Unrealistic or unclear customer expectations, often followed by poor customer communication is why suppliers may resist. Customer ignorance of actual
APQP practices and what various steps are intended to be used for or demonstrate is another factor.
Keep in mind I have worked in high mix low volume job shops. When I worked some with APQP, we had 30-50 new parts per week. If we did not have a working new product process, we would not stay in business. In some cases, even using the largest sales volume anyone stated, the added APQP cost meant the part would not be profitable for 5 years, and in electronics not that many products last 5 years.
Examples include the customer orders 60 parts, with no commitment for future orders of the exact same part version, but expects data based on 125 part samples. With frequent revision changes and no guarantee of future orders, we have to make the sample size the same as the order size.
Customers who are design responsible but ask supplier for a
DFMEA. Customers who include everything in the manual on their list when some of it clearly does not apply, listing bulk material forms when the item is clearly not a bulk material or an appearance approval form when the item has no appearance requirements listed and appearance is basically never a requirement for this type of part.
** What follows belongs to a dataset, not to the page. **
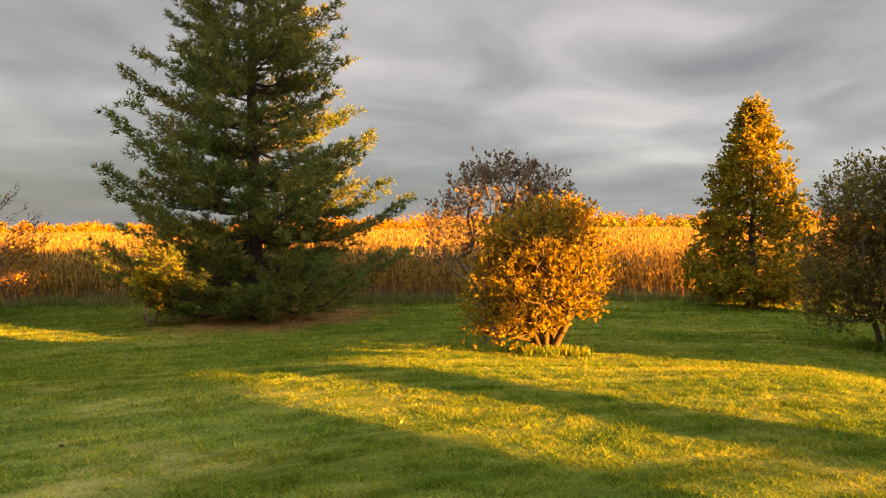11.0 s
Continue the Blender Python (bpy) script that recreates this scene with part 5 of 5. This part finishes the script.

Customers with a designated contact in Asia, likely India, but the person does not know what the requester wants, so all my emails go to India first, are then forwarded to someone in Indiana, who then sends it back to the person in India, who then forwards it to me. Clarifications that could normally be accomplished in a day or two take a couple of weeks of back and forth.
Customers who want action taken on any
PFMEA item with an RPN of over 40. You can find discussions in Elsmar about the problems created by hard
FMEA thresholds. Plus in this case several of the items would require spending about a million dollars to fix a $50K per year problem (total for all customers) for a $100K per year revenue customer. Greater quality improvements can be achieved by spending a million dollars on other things. We ended up saying no to this customer and walking away.
Customers who complain about high process RPN numbers because their poor design forces us to use old processes we know don't work well but the customer's design or specifications will not allow us to use processes with better RPN numbers, and the customer won't allow changes.
Customers who want a part specific Gage R&R but don't want to pay for it when the measuring tool only does one specialized task where product variation has minimal well understood effects. An example is platting thickness measured by XRF. In electronics, as long as the area being measured is larger than the minimum size needed and the thickness spec is in the typical range, part design related factors do not account for any significant variation in any circumstance, and we had a machine qualification study to prove it. But some customers still wanted a study specific to their part and for us to eat the cost on a small order.
Hopefully you are starting to get the idea of how customer APQP requests can be unreasonable and that is why the supplier is reluctant to implement APQP. In a high mix, low volume environment, customer APQP expectations can make a job unprofitable if a supplier has good new part setup process.